-- Entries --
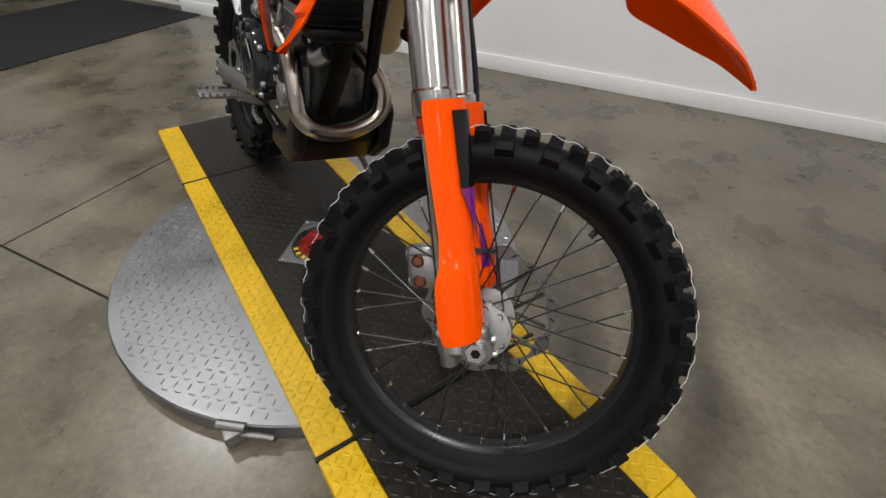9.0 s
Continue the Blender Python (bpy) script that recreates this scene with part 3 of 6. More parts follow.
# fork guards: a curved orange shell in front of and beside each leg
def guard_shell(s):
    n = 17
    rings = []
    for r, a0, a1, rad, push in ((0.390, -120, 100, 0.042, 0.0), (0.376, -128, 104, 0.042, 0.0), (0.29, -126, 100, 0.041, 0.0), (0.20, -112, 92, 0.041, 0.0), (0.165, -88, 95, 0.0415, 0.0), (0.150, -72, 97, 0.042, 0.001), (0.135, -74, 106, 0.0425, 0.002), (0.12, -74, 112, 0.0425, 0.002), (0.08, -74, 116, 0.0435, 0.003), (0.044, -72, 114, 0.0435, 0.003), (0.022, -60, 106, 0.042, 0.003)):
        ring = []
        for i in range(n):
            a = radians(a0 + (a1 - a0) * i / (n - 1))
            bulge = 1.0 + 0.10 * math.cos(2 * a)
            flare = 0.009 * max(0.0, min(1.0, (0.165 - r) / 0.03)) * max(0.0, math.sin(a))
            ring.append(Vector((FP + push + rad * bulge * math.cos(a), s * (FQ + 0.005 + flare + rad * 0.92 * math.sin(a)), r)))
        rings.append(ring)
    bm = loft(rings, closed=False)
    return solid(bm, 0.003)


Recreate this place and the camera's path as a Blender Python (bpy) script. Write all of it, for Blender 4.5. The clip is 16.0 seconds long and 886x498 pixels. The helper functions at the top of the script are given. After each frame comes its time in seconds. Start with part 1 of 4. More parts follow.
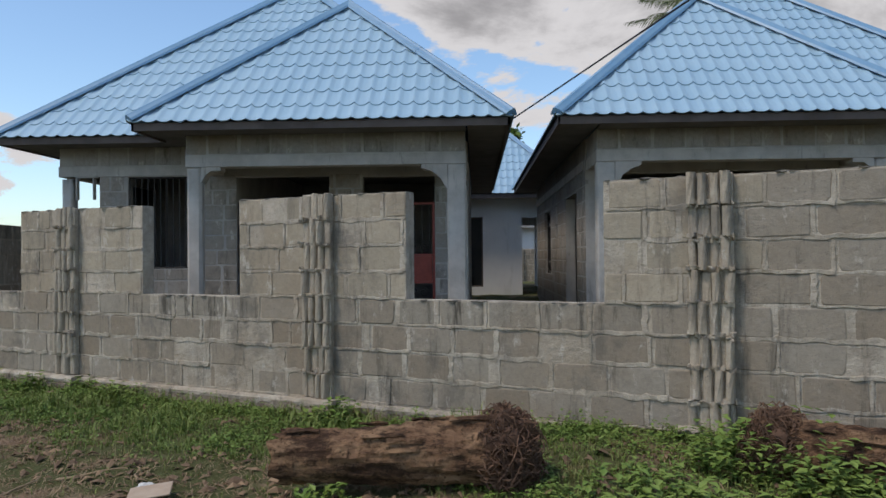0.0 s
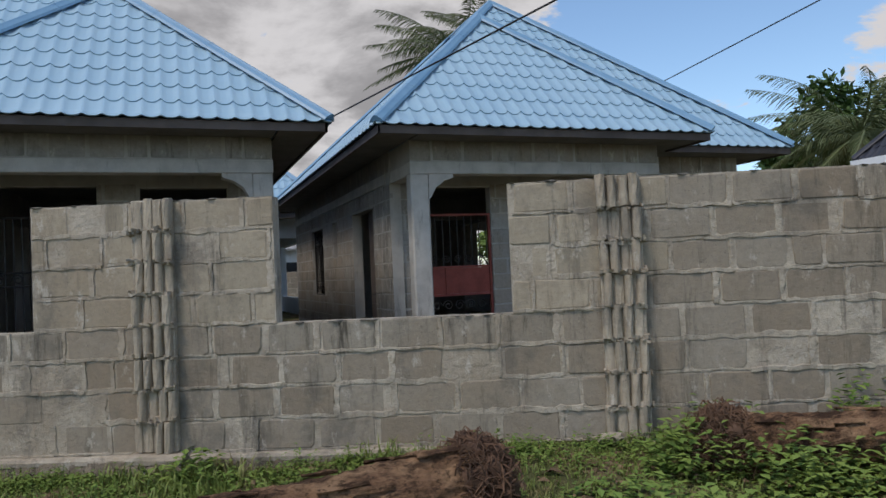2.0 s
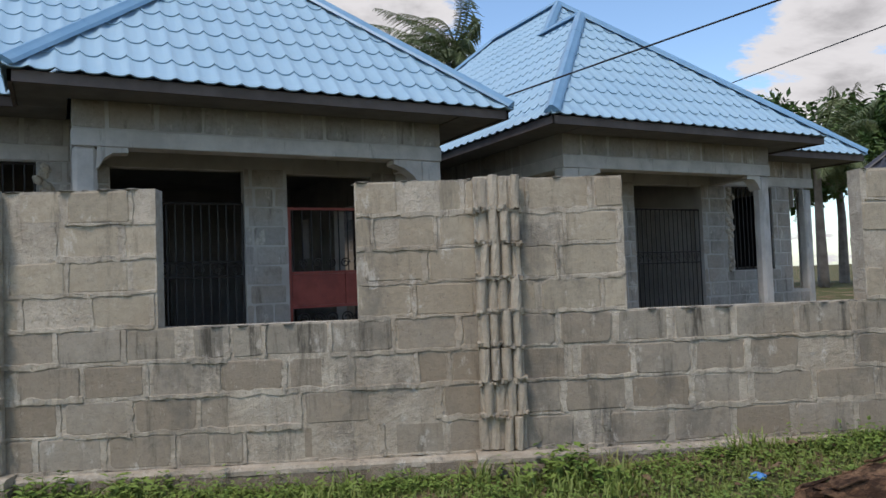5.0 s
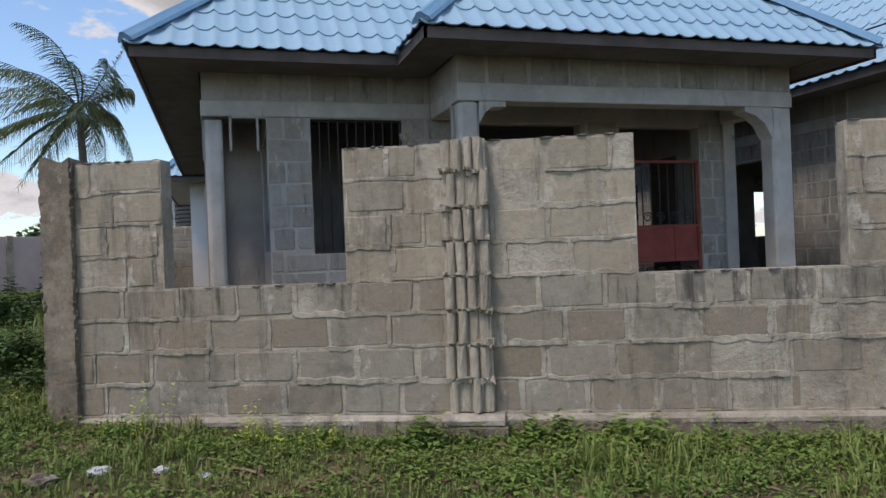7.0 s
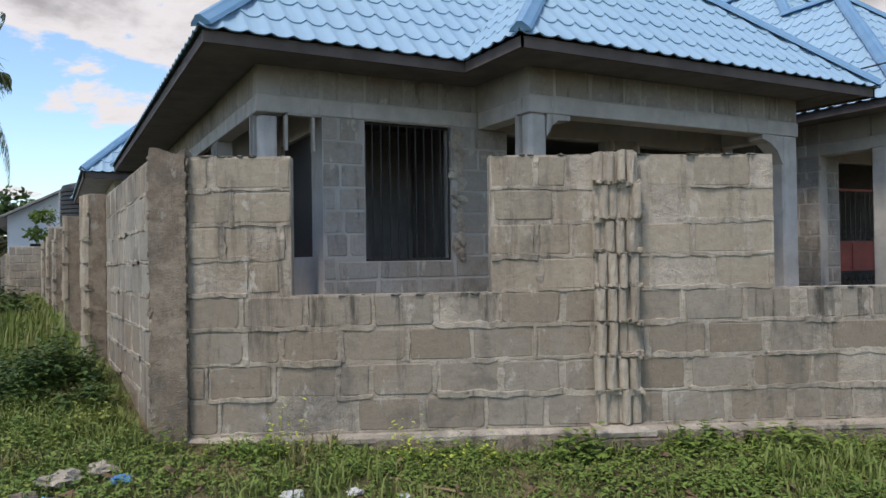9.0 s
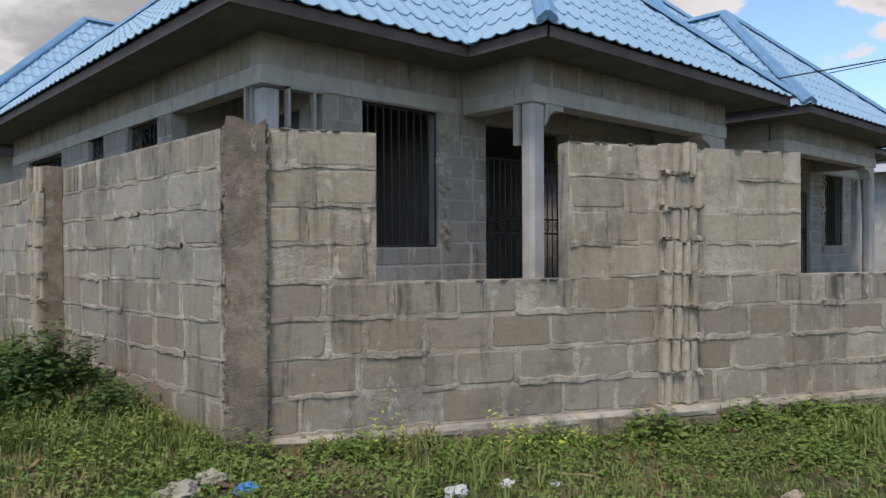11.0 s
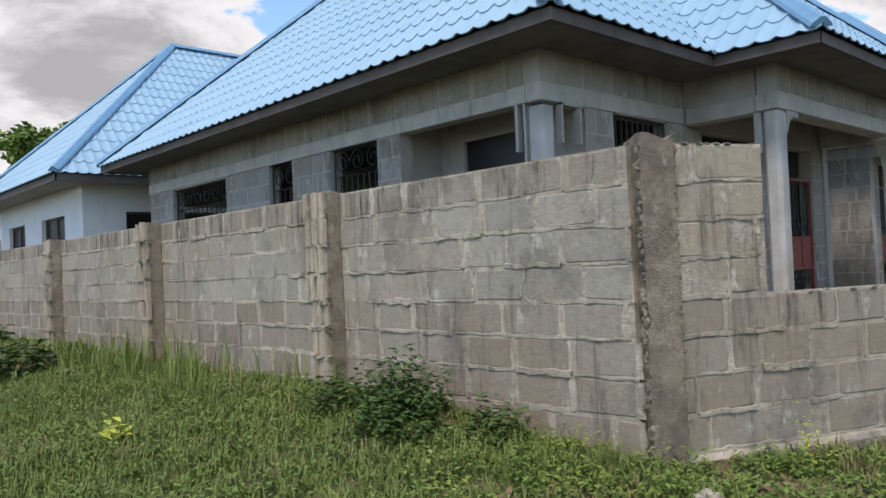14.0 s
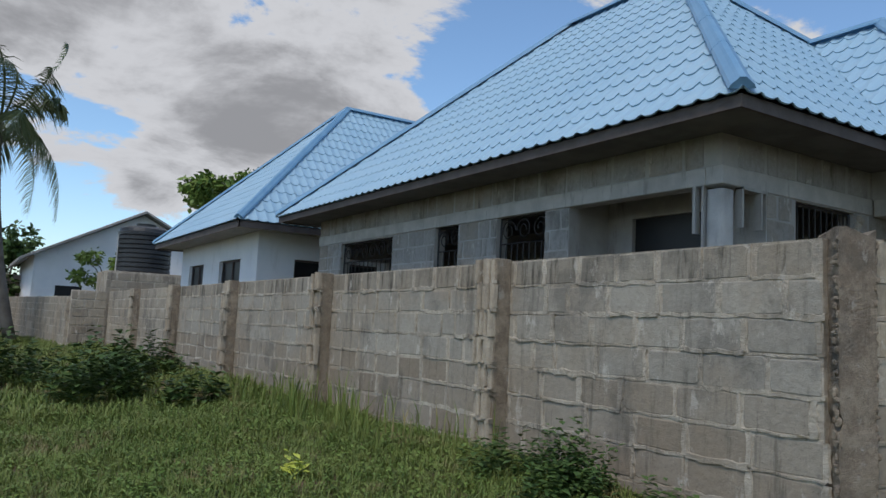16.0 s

-- Aim --
Pictures are to be left out; all else in the entries above is to be quoted exactly.

-- Exercise output --
9.0 s
Continue the Blender Python (bpy) script that recreates this scene with part 3 of 6. More parts follow.
# fork guards: a curved orange shell in front of and beside each leg
def guard_shell(s):
    n = 17
    rings = []
    for r, a0, a1, rad, push in ((0.390, -120, 100, 0.042, 0.0), (0.376, -128, 104, 0.042, 0.0), (0.29, -126, 100, 0.041, 0.0), (0.20, -112, 92, 0.041, 0.0), (0.165, -88, 95, 0.0415, 0.0), (0.150, -72, 97, 0.042, 0.001), (0.135, -74, 106, 0.0425, 0.002), (0.12, -74, 112, 0.0425, 0.002), (0.08, -74, 116, 0.0435, 0.003), (0.044, -72, 114, 0.0435, 0.003), (0.022, -60, 106, 0.042, 0.003)):
        ring = []
        for i in range(n):
            a = radians(a0 + (a1 - a0) * i / (n - 1))
            bulge = 1.0 + 0.10 * math.cos(2 * a)
            flare = 0.009 * max(0.0, min(1.0, (0.165 - r) / 0.03)) * max(0.0, math.sin(a))
            ring.append(Vector((FP + push + rad * bulge * math.cos(a), s * (FQ + 0.005 + flare + rad * 0.92 * math.sin(a)), r)))
        rings.append(ring)
    bm = loft(rings, closed=False)
    return solid(bm, 0.003)


Recreate this place and the camera's path as a Blender Python (bpy) script. Write all of it, for Blender 4.5. The clip is 16.0 seconds long and 886x498 pixels. The helper functions at the top of the script are given. After each frame comes its time in seconds. Start with part 1 of 4. More parts follow.
0.0 s
2.0 s
5.0 s
7.0 s
9.0 s
11.0 s
14.0 s
16.0 s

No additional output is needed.